O erkanntes Nichts, das uns zu Herren der Welt macht!

Nie werde ich müde, von ihm zu dir zu sprechen: Willst du Gott loben, so beschuldige dich selbst und wünsche von anderen beschuldigt zu werden. Willst du Gott in dir und dich in ihm erhöhen, so verdemütige dich vor allen und unter alle. Wünschst du ihn zu finden, dann erhöhe dich nicht; denn sonst flieht er.

Erniedrige und verdemütige dich, soviel du es vermagst; dann wird er kommen, um dich heimzusuchen und zu umarmen.

Umso lieber wird er sich dir nahen und mit umso zärtlicherer Liebe dich umfangen, je geringer du dich in deinen eigenen Augen einschätzt und je mehr du von allen Menschen verachtet und wie das verabscheuungswürdigste Geschöpf verworfen zu werden verlangst.

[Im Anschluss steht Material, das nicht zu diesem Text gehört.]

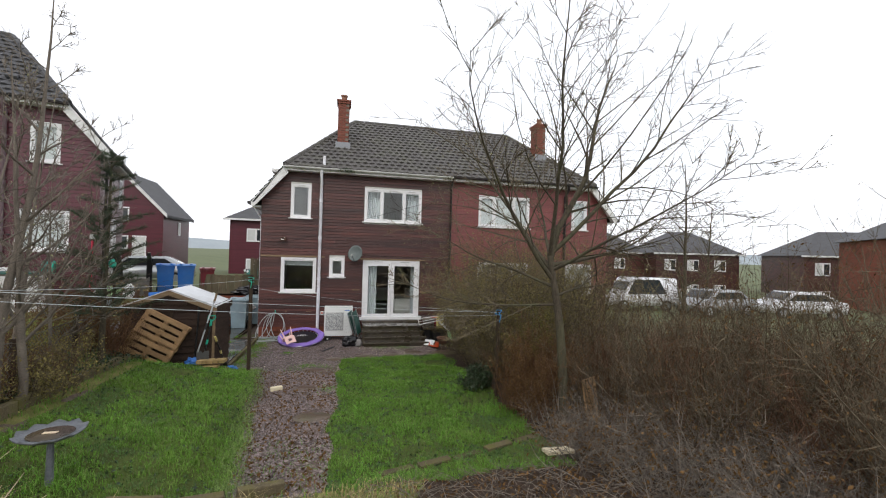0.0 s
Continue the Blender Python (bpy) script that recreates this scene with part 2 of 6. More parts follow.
M_LEAF = mat("leaves", (0.215, 0.18, 0.062), 0.6, 0.45, 3, 0, island=0.4, spec=0.15)
M_LEAFDK = mat("dark_leaves", (0.028, 0.05, 0.018), 0.5, 0.4, 5, 0, island=0.4)
M_CONIFER = mat("conifer_green", (0.11, 0.105, 0.02), 0.8, 0.45, 4, 0, island=0.4, spec=0.15)
M_RUSTLEAF = mat("rusty_foliage", (0.125, 0.07, 0.026), 0.8, 0.45, 4, 0, island=0.4, spec=0.15)
M_PINE = mat("pine_needles", (0.06, 0.08, 0.05), 0.7, 0.35, 4, 0, island=0.4, spec=0.15)
M_STRAW = mat("dead_stalks", (0.46, 0.37, 0.27), 0.85, 0.35, 8, 0, island=0.4, spec=0.15)
M_BLADE = mat("grass_blades", (0.115, 0.245, 0.032), 0.6, 0.35, 1.5, 0, dirt=(0.13, 0.22, 0.03), dirt_amt=0.6, dirt_scale=1.2, island=0.4, spec=0.15)
M_DRYBLADE = mat("dry_grass", (0.36, 0.29, 0.14), 0.85, 0.35, 3, 0, island=0.4, spec=0.15)
M_CARW = mat("white_car_paint", (0.75, 0.76, 0.77), 0.2, 0.03, 2, 0, coat=0.6)
M_CARS = mat("silver_car_paint", (0.45, 0.47, 0.48), 0.25, 0.03, 2, 0, metal=0.4, coat=0.6)
M_CARG = mat("green_car_paint", (0.05, 0.2, 0.17), 0.25, 0.03, 2, 0, coat=0.6)
M_CARGLASS = mat("car_glass", (0.03, 0.035, 0.04), 0.08, 0.05, 2, 0)
M_SOLAR = mat("solar_cells", (0.3, 0.32, 0.36), 0.12, 0.1, 2, 0)
M_SOFA = mat("pale_sofa", (0.55, 0.53, 0.5), 0.8, 0.1)
M_PEBBLE = mat("pebbles", (0.165, 0.128, 0.122), 0.4, 0.35, 10, 0.1, 80, island=0.75)
M_HILL = mat("hazed_far_hill", (0.3, 0.34, 0.36), 1.0, 0.1, 0.02, 0, 0.3)

# ---- building helpers ----


def mesh_of(name, bm, material):
    me = bpy.data.meshes.new(name)
    bm.to_mesh(me)
    bm.free()
    for m in (material if isinstance(material, (list, tuple)) else (material,)):
        me.materials.append(m)
    return me


def part(name, bm, material, parent, label="", smooth=False):
    me = mesh_of(name, bm, material)
    if smooth:
        for p in me.polygons:
            p.use_smooth = True
    ob = new(name, me)
    ob.parent = parent
    if label:
        ob["label"] = label
    return ob


def raw(name, verts, faces, material, parent=None, label=""):
    me = bpy.data.meshes.new(name)
    me.from_pydata([tuple(v) for v in verts], [], faces)
    me.materials.append(material)
    ob = new(name, me)
    ob.parent = parent
    if label:
        ob["label"] = label
    return ob


def thing(name, m, label, category, group="", kind=""):
    ob = new(name)
    ob.empty_display_size = 0.1
    ob.matrix_world = m
    return tagged(ob, label, category, group, kind)


def bx(bm, x0, x1, y0, y1, z0, z1, m=None, bev=0.0):
    """A box, turned by m."""
    mm = Matrix.Translation(((x0 + x1) / 2, (y0 + y1) / 2, (z0 + z1) / 2)) @ Matrix.Diagonal((abs(x1 - x0), abs(y1 - y0), abs(z1 - z0), 1))
    r = bmesh.ops.create_cube(bm, size=1, matrix=(m @ mm) if m else mm)
    if bev:
        edges = {e for v in r["verts"] for e in v.link_edges}
        bmesh.ops.bevel(bm, geom=list(edges), offset=bev, segments=2, affect="EDGES", profile=0.6)
    return bm


def box(x0, x1, y0, y1, z0, z1, m=None, bev=0.0):
    return bx(bmesh.new(), x0, x1, y0, y1, z0, z1, m, bev)


def rod(bm, a, b, r, r2=None, seg=8, caps=True):
    a, b = Vector(a), Vector(b)
    q = (b - a).to_track_quat("Z", "Y").to_matrix().to_4x4()
    bmesh.ops.create_cone(bm, cap_ends=caps, segments=seg, radius1=r, radius2=r if r2 is None else r2, depth=(b - a).length, matrix=Matrix.Translation((a + b) / 2) @ q)
    return bm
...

Eines so großen Gnadengeschenkes, daß dein Gott, der deinetwegen mit Schmach überhäuft wurde, sich mit dir vereinen will, halte dich für unwürdig und vergiß nicht, ihm für diesen Hulderweis oftmals zu danken. Fühle dich auch dem gegenüber zu Dank verpflichtet, der dir Anlaß zur Verdemütigung gegeben, namentlich aber jenen gegenüber, die dich mit Füßen traten oder gar glauben, daß du es nur unwillig und ungern littest. Wäre letzteres der Fall, dann laß es dir äußerlich nicht anmerken. Sollten trotz dieser so wahren und wirksamen Erwägungen die Arglist des Teufels, wie auch unsere eigene Unklugheit und Begierlichkeit dennoch in uns übermächtig sein, daß die Gedanken der Selbstüberhebung nicht aufhören, uns zu beunruhigen und unser Herz zu bestürmen, dann ist es noch mehr an der Zeit, uns in unseren Augen umso tiefer zu verdemütigen, als wir aus der Erfahrung wissen, wie wenig wir auf dem Wege des geistlichen Lebens und in der Selbsterkenntnis vorangeschritten sind, da wir uns von derartigen Belästigungen, die ihre Wurzel in unserem törichten Hochmut haben, nicht frei zu machen imstande sind.

Auf diese Weise werden wir aus dem Gift Honig und aus den Wunden Gesundheit gewinnen.